# Topology of Deep Neural Networks

## 1. Introduction

Analyze the topology of deep neural nets in binary classification tasks:  
1) How is a simple neural net built?  
2) Binary classification  
3) topology of neural nets  
4) Analysis of Topology

### 1.1. Neural Nets

A neural net is given by the composition of functions of the form $f(x) = K(Wx + b)$.  
With $K$ being some non-linear function, the weight matrix $W$ and a bias vector $b$.  
In the picture below, each hidden layer corresponds to one of these functions.

![alt text](images/intro_2.png "Simple neural net")

### 1.2. Binary Classification

In classification tasks, we try to say to which of the classes of a given set, a picture corresponds.  
In binary classification, we have only two classes.

### 1.3. Topology of neural nets

The figure below gives an inuition of what is meant by the topology of a neural net

![alt text](images/intro_1.png "Title")

- Given two disjoint manifolds (green and red)
- Each corresponding to a certain class (e.g. red are all cat images and green are all dog images in our train set)
- Each step corresponds to one layer in a well trained neural net
- The betti numbers change in the following way:  
$\beta~(red): (1,2,0) \rightarrow (1,2,0) \rightarrow (2,1,0) \rightarrow (2,0,0) \rightarrow (1,0,0) \rightarrow (1,0,0)$  
$\beta~(green): (2,2,0) \rightarrow (2,2,0) \rightarrow (2,1,0) \rightarrow (2,0,0) \rightarrow (2,0,0) \rightarrow (1,0,0)$  
- In the end we get two disjoint balls

### 1.4. Analysis of Topology

## 2. Methodology

- We seek to classify two disjoint manifolds $M_a, M_b \subset \mathbb{R}^d$.  
- Sample large but finite set of points $T\subset M_a \cup M_b$ uniformly and densely. Write $T_i = T \cap M_i, i \in \{a,b\}$.  
- Feedforward NN is given by composition $\nu = s \circ f_l \circ f_{l-1} \circ \dots \circ f_2 \circ f_1$, where the $f_i$ are the layers of the NN and $s$ is the score function.  
- Write $\nu_j = f_j \circ \dots \circ f_2 \circ f_1$ to denote the first $j$ layers of the NN.  
- Train the network until it correctly classifies all training examples and almost all test examples. We call such a network "well-trained".  
- Experiments are intended to show the topologies of $\nu_j(M_a)$ and $\nu_j(M_b)$ as j runs from 1 to $l$, for different manifolds and network architectures.  
- Perform experiments on both simulated datasets, where we know the topology in advance, and real-world data. Real world datasets are more difficult to handle for various reasons, but the most important one for us is, that they have extremely complex topologies in general.  
- Thus the experiments on simulated datasets are very extensive and we can then use some real-world datasets to validate our findings.
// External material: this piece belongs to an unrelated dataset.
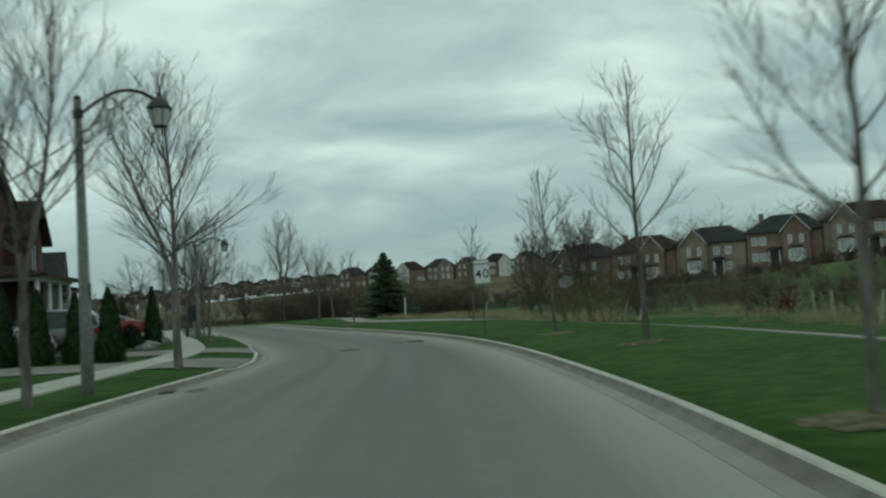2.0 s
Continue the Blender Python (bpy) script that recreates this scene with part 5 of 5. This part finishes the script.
def cover(s, lat, kind, turn=0.0):
    x, y = spot(s, lat)
    l, r = KERB_L(s), KERB_R(s)
    u = (lat - l) / (r - l)
    z = road_z(s) + 0.05 * max(0, 1 - (2 * u - 1) ** 2)
    hx, hy = heading(s)
    m = Matrix.Translation((x, y, z + 0.004)) @ Matrix.Rotation(math.atan2(hy, hx), 4, "Z")
    if kind == "manhole":
        ob = empty("manhole_cover", m, "dark cast iron manhole cover set in the asphalt", "manhole cover", "manhole covers")
        part("lid", tube([(0, 0, -0.04), (0, 0, 0.008)], [0.31, 0.31], 24), M_CASTIRON, ob)
        b = bmesh.new()
        for k in range(5):
            add_box(b, -0.24, 0.24, -0.2 + 0.1 * k - 0.012, -0.2 + 0.1 * k + 0.012, 0.008, 0.014)
        part("ribs", b, M_CASTIRON, ob)
        part("collar", tube([(0, 0, -0.04), (0, 0, 0.004)], [0.37, 0.37], 24), M_DRIVE_DARK, ob, "dark asphalt patch ring")
    else:
        ob = empty("catch_basin", m, "cast iron drain grate in the gutter", "drain", "drain grates")
        part("frame", box(-0.33, 0.33, -0.3, 0.3, -0.05, 0.012), M_CASTIRON, ob)
        for k in range(7):
            part("bar", box(-0.28 + 0.085 * k, -0.24 + 0.085 * k, -0.26, 0.26, 0.012, 0.02), M_CASTIRON, ob)


for s, lat, kind in [(52.8, -0.3, "manhole"), (56.1, 2.45, "basin"), (108.9, -1.15, "manhole"), (130.4, -1.1, "manhole"), (144.3, -4.55, "basin"), (144.2, 2.0, "basin"), (40.5, -4.95, "basin")]:
    cover(s, lat, kind)


def patch(s, lat, ls, lw, seed):
    """A ragged dark repair in the asphalt."""
    rr = random.Random(seed)
    hx, hy = heading(s)
    x, y = spot(s, lat)
    v, n = [], 30
    for k in range(n):
        a = 2 * math.pi * k / n
        w = 0.85 + 0.45 * noise.noise((1.7 * math.cos(a) + seed * 9, 1.7 * math.sin(a), seed)) + rr.uniform(-0.05, 0.05)
        dx, dy = ls * w * math.cos(a), lw * w * math.sin(a)
        px, py = x + hx * dx + hy * dy, y + hy * dx - hx * dy
        s2, l2 = station(px, py)
        l, r = KERB_L(s2) + 0.43, KERB_R(s2) - 0.43
        u = min(1, max(0, (l2 - l) / (r - l)))
        v.append((px, py, road_z(s2) + 0.05 * (1 - (2 * u - 1) ** 2) + 0.006))
    ob = link("asphalt_patch", v, [tuple(range(n))], M_PATCH)
    return tagged(ob, "ragged dark repair patch in the worn asphalt", "road patch", "road patches", "structure")


for q in ((143.9, 1.5, 1.1, 0.3, 1), (145.9, 1.55, 0.8, 0.18, 2), (143.9, -4.05, 1.1, 0.28, 3), (55.8, 1.75, 0.9, 0.22, 4), (40.6, -4.2, 0.8, 0.25, 5)):
    patch(*q)


# ---- playground swing frame and lone pine ----
x, y, z = place(-93.6, 176.1)
sw = empty("swing_frame", Matrix.Translation((x, y, z)) @ Matrix.Rotation(math.atan2(0.802, 0.598), 4, "Z"), "dark steel swing frame in the playground", "swing frame")
part("crossbar", tube([(-1.62, 0, 1.8), (-1.56, 0, 1.95), (-1.4, 0, 2.02), (1.4, 0, 2.02), (1.56, 0, 1.95), (1.62, 0, 1.8)], [0.055] * 6, 8), M_IRON, sw, smooth=True)
for sx_ in (-1.62, 1.62):
    for dy in (-0.55, 0.55):
        part("leg", tube([(sx_, 0, 1.82), (sx_ * 1.02, dy, -0.2)], [0.05, 0.05], 8), M_IRON, sw)
for cx in (-0.75, 0.75):
    seat = part("swing_seat", box(cx - 0.2, cx + 0.2, -0.08, 0.08, 0.5, 0.54), M_PLASTIC, sw)
    for dx in (-0.18, 0.18):
        part("chain", tube([(cx + dx, 0, 0.52), (cx + dx, 0, 2.0)], [0.01, 0.01], 4), M_IRON, sw)


# A flat-topped lone pine far beyond the playground.
x, y, z = place(-215, 309)
pine = empty("lone_pine", Matrix.Translation((x, y, min(z, -2.5))), "lone ragged pine with flat tufts far across the field", "pine")
part("trunk", tube([(0, 0, -1), (0.1, 0, 3), (-0.1, 0.1, 7.4)], [0.28, 0.22, 0.1], 7), M_BARK_DARK, pine)
for k, (dx, dz, rad) in enumerate(((-0.5, 8.0, 1.6), (1.3, 6.6, 1.3), (1.6, 4.3, 1.4), (0.2, 7.3, 1.2))):
    rr = random.Random(k)
    v, f = [], []
    for j in range(420):
        a_, q = rr.uniform(0, 6.28), rad * math.sqrt(rr.random())
        p = Vector((dx + q * math.cos(a_), q * math.sin(a_), dz + rr.uniform(-0.45, 0.45) * (1.1 - q / rad)))
        v += [p + Vector([rr.uniform(-0.2, 0.2) for _ in range(3)]) for _ in range(3)]
        f.append((3 * j, 3 * j + 1, 3 * j + 2))
    link("needle_tuft", v, f, M_NEEDLE, pine)
    part("bough", tube([(0, 0, dz - 0.7), (dx, 0, dz)], [0.09, 0.05], 5), M_BARK_DARK, pine)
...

# (i) Generate the simulated datasets

Hier n paar nice Bilder einfügen mit Betti-Zahlen. Gibt nicht viel zum Prozess zu sagen.

# (ii) Training neural networks

Want to examine topology changing effects of:
- different activations (ReLU, leaky ReLU, tanh
- different network depths (4 to 10 layers)
- different network widths (6 to 50 neurons per layer)

# (iii) Computing Homology

a) Building the Vietoris-Rips complex.

We don't simply use the Euclidean distance to build the VR-complex. Instead we first build the k-nearest-neighbour graph and use the geodesic distance on it, denoted by $\delta_k$. For each $x_i, x_j \in X$ the distance $\delta_k(x_i, x_j)$ is defined by the minimal number of edges between the in the k-nearest neighbour graph. This has the effect of normalizing distances across layers in neural networks, while preserving connectivity of nearest neighbors. This is desirable, because the layers will change geometry quite drastically and this metric is rather robust to geometric changes, but will still reveal the topological ones, that we are looking for.

Now, our Vietoris-Rips complex depens on two parameters, that we need to set: $k$ for the metric and the usual $\epsilon$ we need for the VR-complex.

For simulated data we will set parameters, such that the corresponding VR-complex has the same homology as the simulated dataset and then keep these parameters throughout the layers in the neural networks. This means, that we do not have to do persistent homology in every layer of every network, which will save us a lot of time, that we can invest in more experiments.

First set $\epsilon = 1$ and find a $k$, such that the first betti-number is correct, then fix the found $k_\star$ and proceed to tweak $\epsilon$, until all the betti-numbers are correct.